Alex died soon after of a heart attack and Vilma returned to Florence where she had met her beloved “Sandor” and died within the year. I miss them so. I always thought I would see them again, to tell them how much I appreciated their interest in my musical education and everything I did. They would have relished one of my adventures—how I had the good luck to see and hear Joan Sutherland in La Traviata for free, through a chance meeting on a Melbourne train with the second violin in her orchestra, an adorably mischievous elderly man (who was probably not much older than I am now, but I was in my early 20s then) Mr John Morris told me he had “gone into long pants” to play the violin for Dame Nellie Melba.

When I told him we couldn’t afford tickets to the opera he offered a solution: the doors of the coffee lounge would be thrown open to the street in the interval after the first short act and he would meet us there and take us in.
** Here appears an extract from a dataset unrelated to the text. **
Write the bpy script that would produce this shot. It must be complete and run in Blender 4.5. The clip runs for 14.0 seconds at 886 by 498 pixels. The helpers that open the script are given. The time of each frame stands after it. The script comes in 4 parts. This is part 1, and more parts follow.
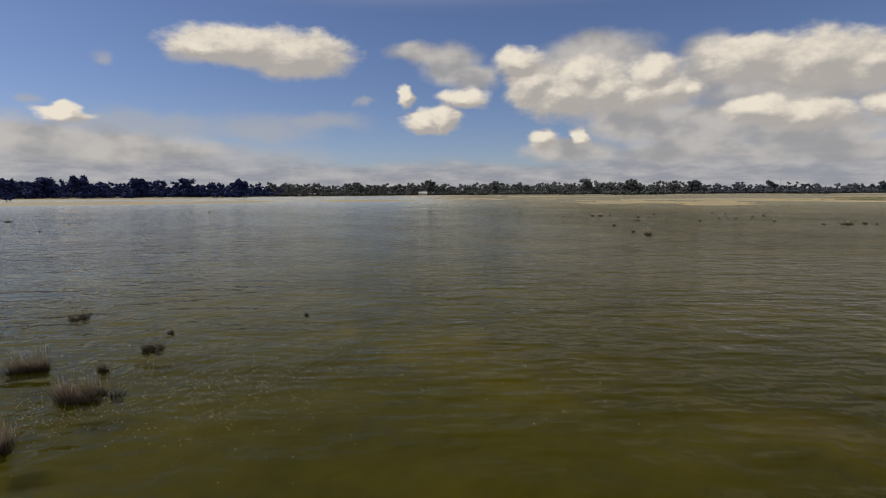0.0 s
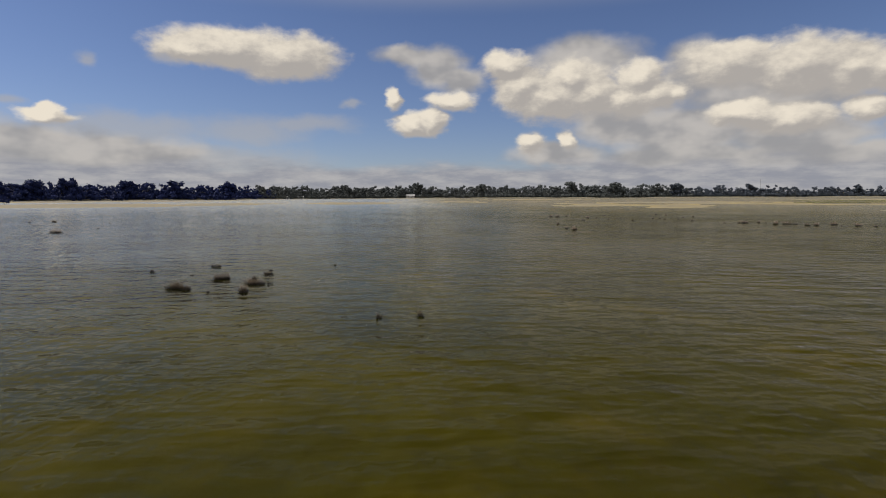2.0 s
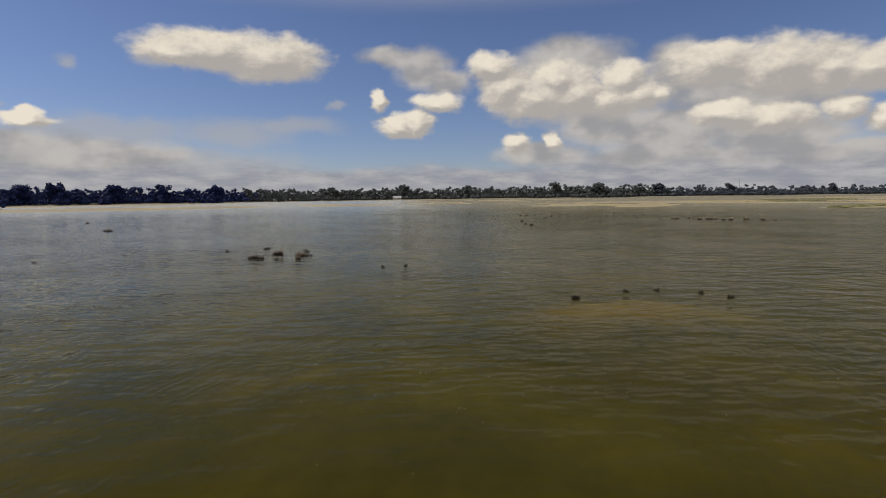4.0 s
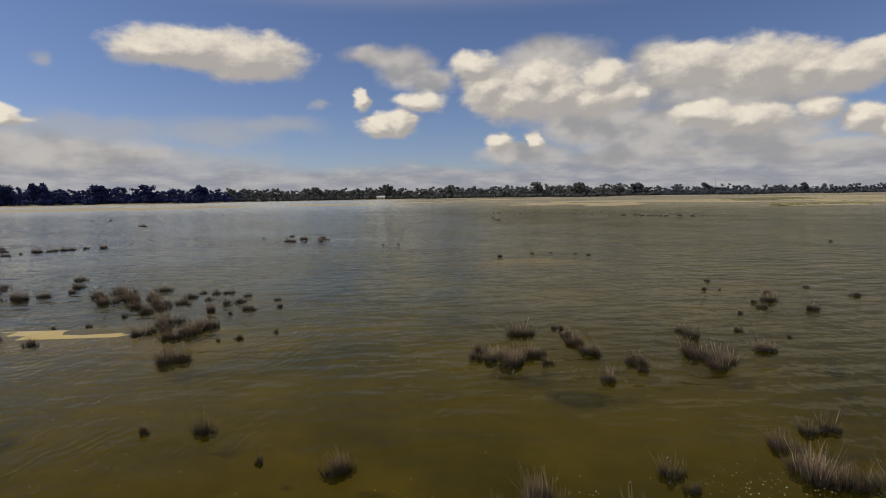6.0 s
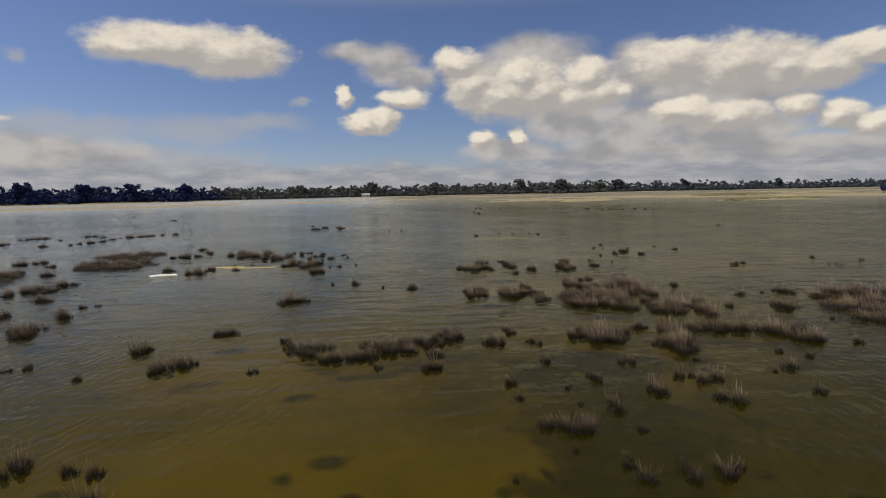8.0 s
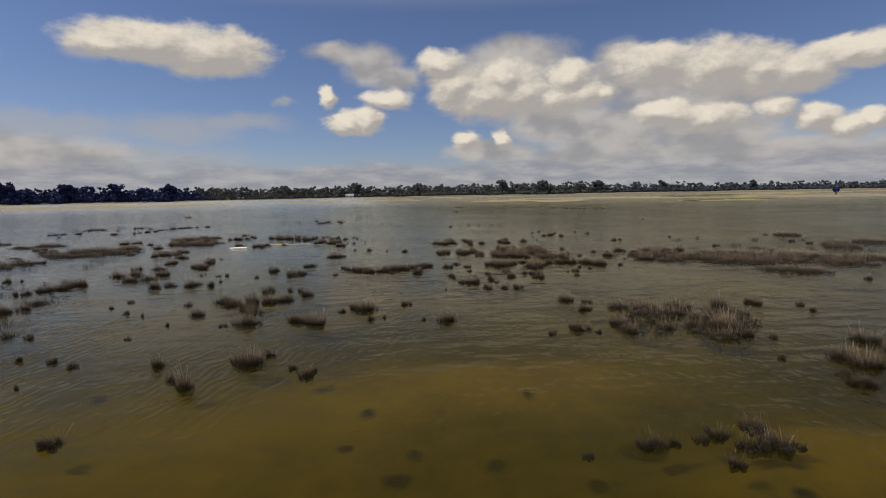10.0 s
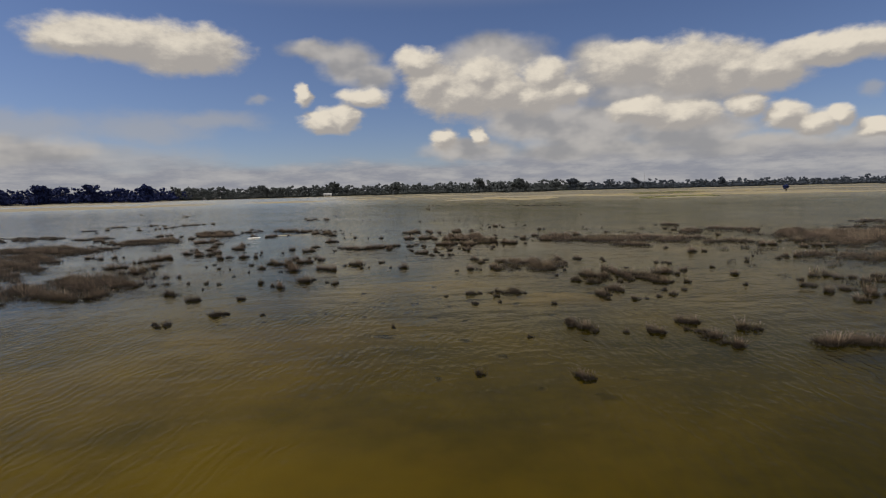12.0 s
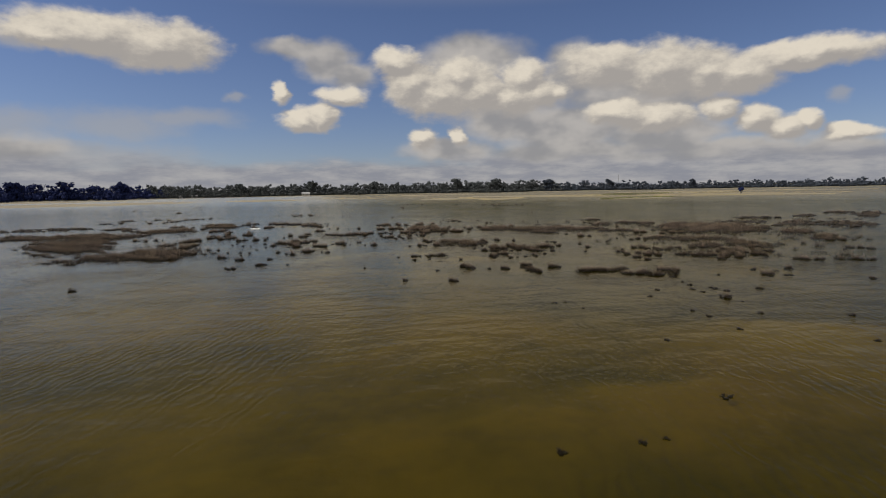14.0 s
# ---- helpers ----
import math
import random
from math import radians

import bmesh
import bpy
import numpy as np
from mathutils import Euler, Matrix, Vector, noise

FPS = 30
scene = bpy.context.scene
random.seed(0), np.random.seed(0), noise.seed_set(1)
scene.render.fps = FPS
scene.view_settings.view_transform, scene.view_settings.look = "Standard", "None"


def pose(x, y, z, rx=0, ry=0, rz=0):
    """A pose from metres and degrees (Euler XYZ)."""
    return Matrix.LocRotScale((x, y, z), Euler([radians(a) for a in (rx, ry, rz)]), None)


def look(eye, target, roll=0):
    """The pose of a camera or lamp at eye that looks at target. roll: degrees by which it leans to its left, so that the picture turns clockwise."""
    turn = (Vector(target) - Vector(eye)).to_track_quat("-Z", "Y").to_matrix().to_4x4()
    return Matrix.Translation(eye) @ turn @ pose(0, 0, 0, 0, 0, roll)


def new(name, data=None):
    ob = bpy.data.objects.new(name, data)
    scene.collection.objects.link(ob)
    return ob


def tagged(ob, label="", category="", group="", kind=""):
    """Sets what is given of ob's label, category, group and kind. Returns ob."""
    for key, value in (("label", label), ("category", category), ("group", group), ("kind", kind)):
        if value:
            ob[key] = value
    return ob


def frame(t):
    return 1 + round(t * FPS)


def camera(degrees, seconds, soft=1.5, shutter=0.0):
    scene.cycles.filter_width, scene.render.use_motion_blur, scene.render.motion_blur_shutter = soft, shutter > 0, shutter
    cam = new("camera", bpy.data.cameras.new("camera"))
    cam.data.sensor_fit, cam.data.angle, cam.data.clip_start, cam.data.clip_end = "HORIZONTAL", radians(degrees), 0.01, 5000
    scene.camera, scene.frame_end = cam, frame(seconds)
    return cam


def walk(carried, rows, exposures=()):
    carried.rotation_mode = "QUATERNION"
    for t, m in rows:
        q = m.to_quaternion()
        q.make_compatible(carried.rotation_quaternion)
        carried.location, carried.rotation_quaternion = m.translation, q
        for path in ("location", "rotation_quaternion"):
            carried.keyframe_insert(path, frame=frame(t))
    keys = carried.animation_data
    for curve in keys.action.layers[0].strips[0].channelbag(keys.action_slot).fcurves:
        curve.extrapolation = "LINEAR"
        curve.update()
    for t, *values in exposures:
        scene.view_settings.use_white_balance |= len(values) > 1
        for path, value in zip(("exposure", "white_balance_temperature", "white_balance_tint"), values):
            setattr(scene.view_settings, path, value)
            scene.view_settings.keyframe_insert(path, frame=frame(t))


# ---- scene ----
# ---------- camera ----------
cam = camera(76.7, 14.0, soft=1.0)
PATH = [
    (0, (0.002, -0.000, 2.013), (0.000, 1.990, 1.818), -0.29),
    (0.5, (0.236, -2.047, 2.139), (0.245, -0.057, 1.941), -0.35),
    (1, (0.348, -4.221, 2.130), (0.370, -2.230, 1.937), -0.21),
    (1.5, (0.586, -6.463, 2.149), (0.616, -4.472, 1.960), -0.16),
    (2, (0.773, -8.561, 2.167), (0.814, -6.570, 1.981), -0.23),
    (2.5, (0.898, -10.642, 2.173), (0.951, -8.651, 1.990), -0.30),
    (3, (1.006, -12.698, 2.199), (1.070, -10.708, 2.017), -0.39),
    (5.5, (0.962, -23.707, 2.253), (1.091, -21.719, 2.071), -0.92),
    (6, (0.751, -25.873, 2.264), (0.896, -23.887, 2.080), -0.82),
    (6.5, (0.474, -28.041, 2.314), (0.632, -26.056, 2.128), -0.94),
    (7, (0.188, -30.251, 2.335), (0.361, -28.267, 2.147), -1.05),
    (7.5, (-0.139, -32.574, 2.305), (0.048, -30.592, 2.114), -1.03),
    (8, (-0.408, -34.889, 2.277), (-0.208, -32.908, 2.082), -1.14),
    (10.5, (-1.271, -45.865, 2.250), (-0.995, -43.894, 2.056), -1.16),
    (11, (-1.307, -47.945, 2.331), (-1.012, -45.977, 2.132), -1.41),
    (11.5, (-1.448, -50.055, 2.399), (-1.135, -48.090, 2.199), -1.48),
    (12, (-1.630, -52.180, 2.432), (-1.297, -50.218, 2.231), -1.40),
    (12.5, (-1.805, -54.305, 2.475), (-1.449, -52.347, 2.275), -1.39),
    (13, (-1.971, -56.401, 2.436), (-1.597, -54.446, 2.237), -1.25),
    (13.5, (-2.053, -58.450, 2.418), (-1.660, -56.499, 2.216), -1.18),
    (14, (-2.088, -60.469, 2.451), (-1.680, -58.522, 2.248), -1.01),
]
walk(cam, [(t, look(eye, target, roll)) for t, eye, target, roll in PATH],
     [(0, 0.06), (3, 0.05), (8, 0.04), (11, -0.04), (14, -0.12)])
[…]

And so he did! In bow tie and dinner suit he bought us cake and coffee and before bidding us a cheery adieu showed us where to stand at the back of the theatre to watch the rest of the show. What a thrill!  The black-beaded dress Dame Joan wore that night was recently on display in the foyer of the Melbourne Concert Hall, and as I gazed in close up I relived that night with all its excitement, and sent a silent thank you to dear old John Morris.

My music-loving mentors haven’t made me a connoisseur of the classics, but they certainly gave me the best possible start with La Bohème—just as the remake of the film of Romeo and Juliet brought the younger generation a new appreciation of music and Shakespeare, so too does Puccini’s poignant love story of student life in Paris give opera its second wind with the young. La Bohème will always be my favourite.

Christina’s story first appeared in Bonzer! in the June 2002 issue.